North Dakota Limited Liability Company Operating Agreement

This Operating Agreement (the "Agreement") is made effective as of __________ (the "Effective Date"), by and among the members whose names and addresses are listed on Exhibit A attached hereto (each, a "Member" and collectively, the "Members"), regarding the company __________, a North Dakota limited liability company (the "Company"). The Company will conduct its business under the laws of the State of North Dakota and any applicable federal laws.

WHEREAS, the Members wish to create an operating agreement that outlines the governance and financial arrangements of the Company, and their respective rights and obligations;

NOW, THEREFORE, in consideration of the mutual covenants contained herein and for other good and valuable consideration, the receipt and sufficiency of which are hereby acknowledged, the Members agree as follows:

  1. Name and Principal Place of Business
    The name of the limited liability company is __________. The principal place of business shall be __________, or such other place as the Members may from time to time designate.
  2. Purpose
    The purpose of the Company is to engage in any lawful act or activity for which limited liability companies may be organized under the North Dakota Century Code.
  3. Term
    The term of the Company shall commence on the date the Certificate of Formation is filed with the North Dakota Secretary of State and shall continue perpetually, unless dissolved in accordance with this Agreement.
  4. Membership
    The names, addresses, and initial capital contributions of the Members are as listed in Exhibit A. Additional Members may be admitted as provided in this Agreement.
  5. Management
    The Company shall be managed by its Members in accordance with the voting rights and other terms set forth in this Agreement. Each Member shall have authority to bind the Company in the ordinary course of its business.
  6. Capital Contributions
    Members have contributed capital to the Company as described in Exhibit A. They may agree from time to time to make additional contributions. No Member shall be obligated to make any further contributions, except as agreed upon by all Members.
  7. Allocations and Distributions
    Profits and losses shall be allocated to the Members in the same proportion as their respective contributions to the capital of the Company. Distributions shall be made at the discretion of the Members, subject to the Company's operating requirements and financial condition.
  8. Membership Changes
    The addition, withdrawal, or substitution of a Member shall occur only with the unanimous consent of the Members, unless otherwise provided in this Agreement.
  9. Transfer of Interest
    No Member may transfer their interest in the Company without the prior written consent of the other Members, which shall not be unreasonably withheld.
  10. Dissolution
    The Company may be dissolved upon a decision of the Members holding a majority of the voting power, or as otherwise required by law. Upon dissolution, the Company's assets shall be liquidated, and any proceeds shall be distributed to the Members in accordance with their respective interests in the Company, after settling all debts and obligations.
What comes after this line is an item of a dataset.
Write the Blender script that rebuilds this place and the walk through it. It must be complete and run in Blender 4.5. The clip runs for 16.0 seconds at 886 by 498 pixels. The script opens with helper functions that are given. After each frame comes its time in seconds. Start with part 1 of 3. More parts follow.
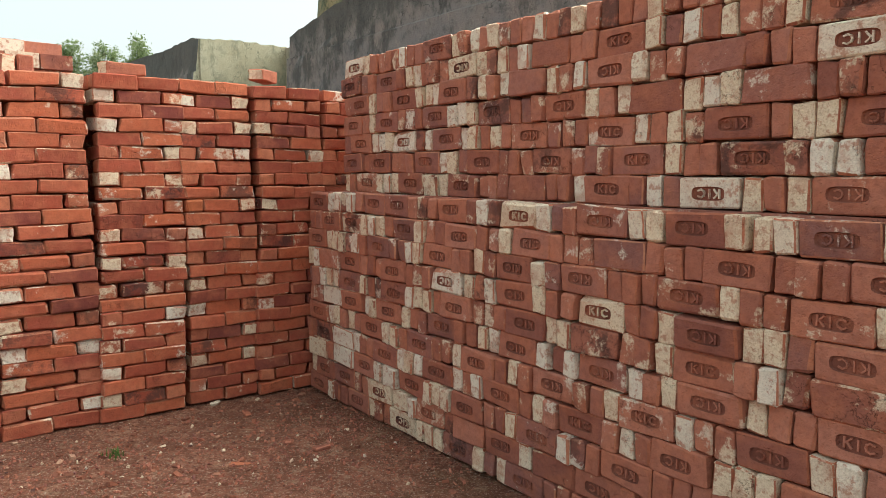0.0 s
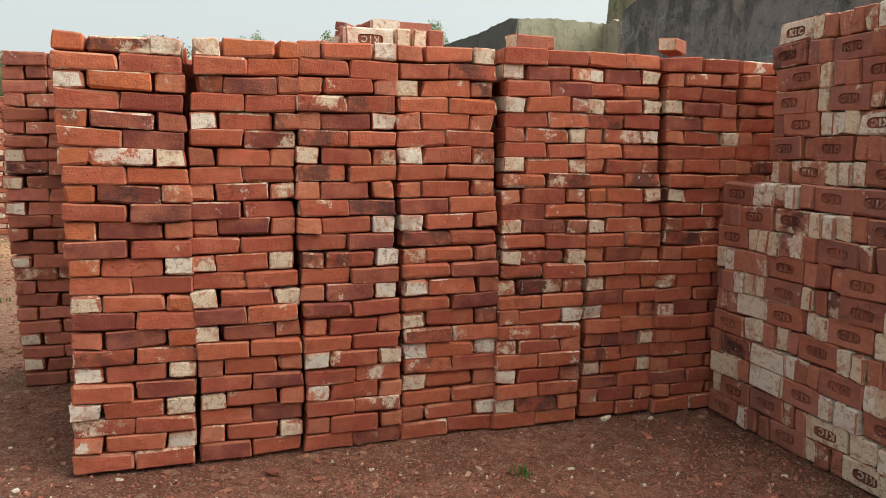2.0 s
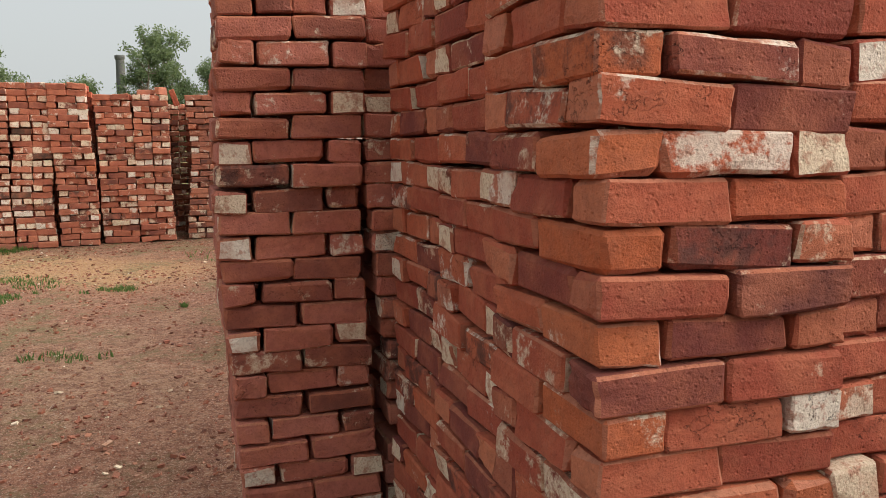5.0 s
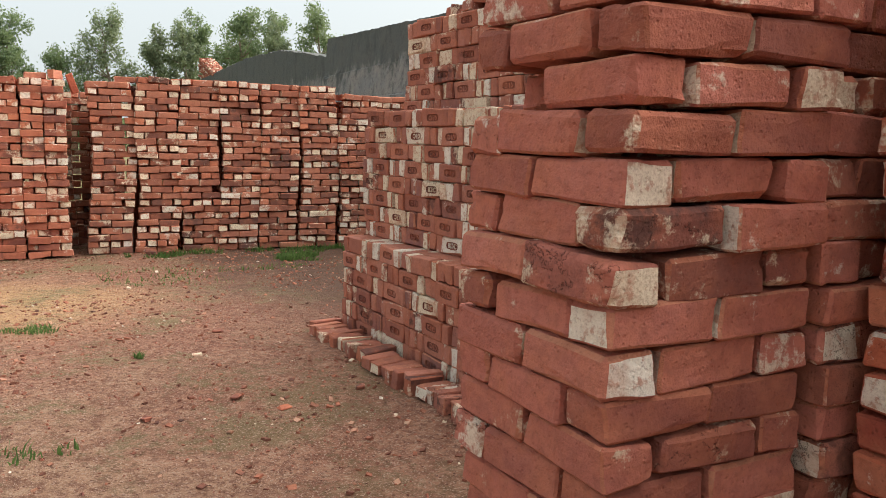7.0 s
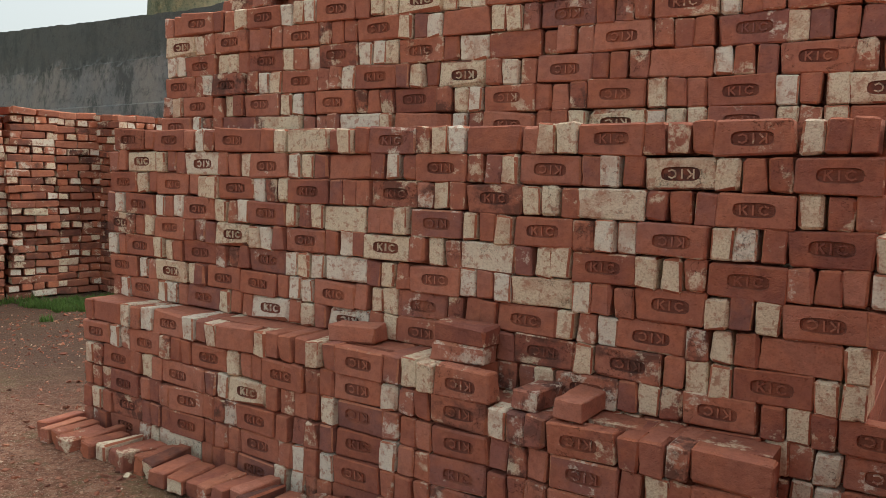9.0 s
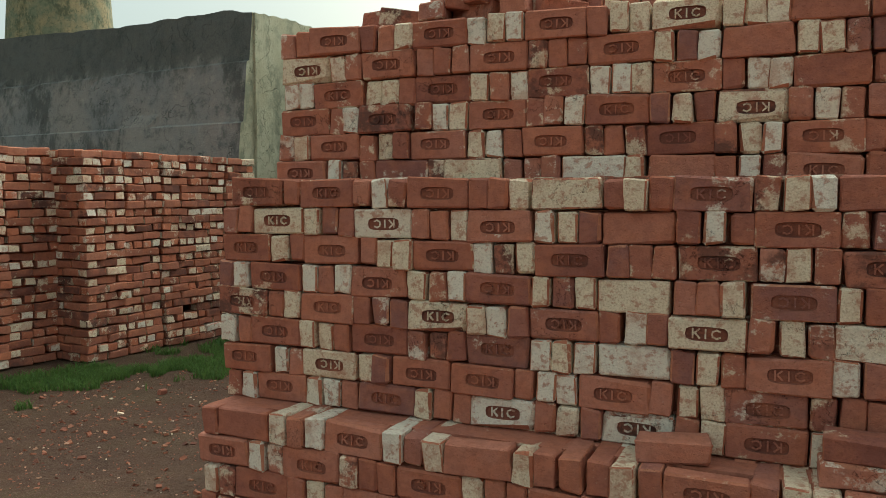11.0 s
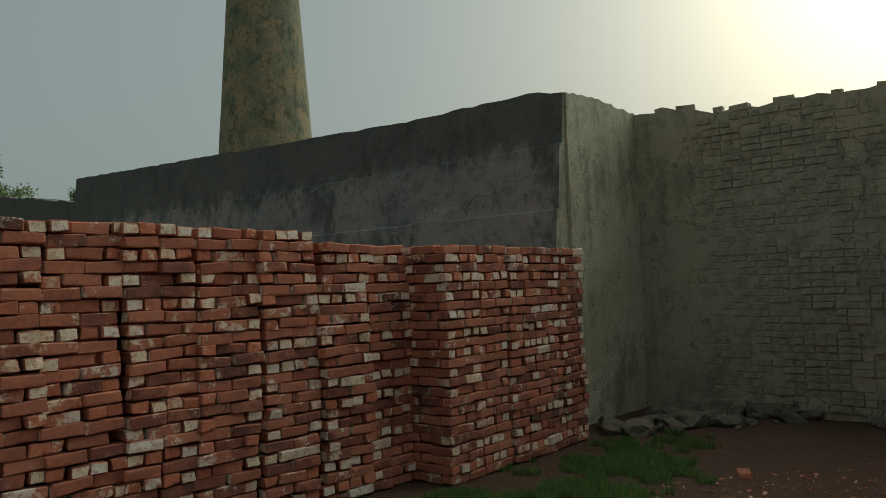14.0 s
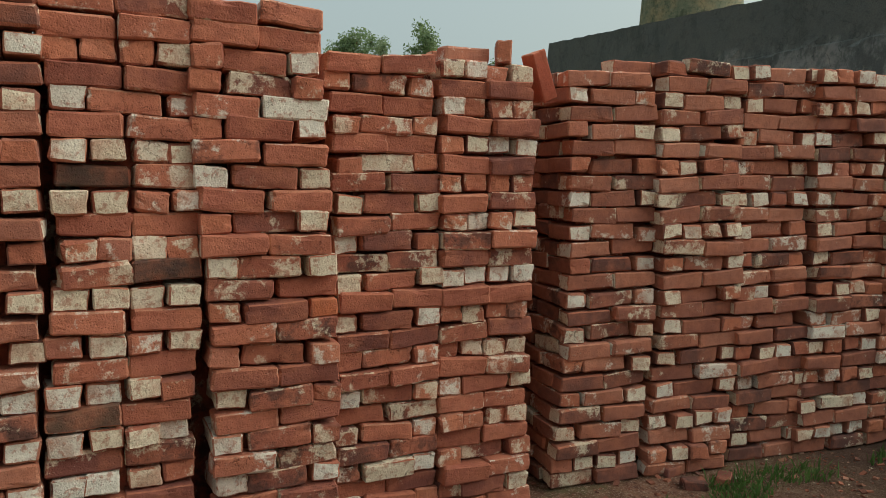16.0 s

This Agreement represents the entire agreement among the Members regarding the Company and supersedes all prior discussions, agreements, or representations, either oral or written. Any amendments to this Agreement shall be in writing and signed by all Members.

IN WITNESS WHEREOF, the Members have executed this Operating Agreement as of the Effective Date.

MEMBERS:

__________________________
[Member Name]

__________________________
[Member Name]

Exhibit A will be attached hereto.

PDF Overview

Fact Name Description
Purpose The North Dakota Operating Agreement outlines the management structure and operational procedures of a limited liability company (LLC).
Governing Law This agreement is governed by the North Dakota Century Code, specifically Chapter 10-32, which pertains to LLCs.
Members' Rights The agreement defines the rights and responsibilities of the members, ensuring clarity in ownership and profit distribution.
Flexibility North Dakota allows LLCs to customize their operating agreements, providing flexibility to meet specific business needs.
Filing Requirements While the operating agreement is not filed with the state, it is essential for internal governance and may be requested by banks or investors.
Amendments Members can amend the operating agreement as needed, but amendments should be documented and agreed upon by all members.
Dispute Resolution The agreement can include provisions for resolving disputes among members, which can help avoid costly litigation.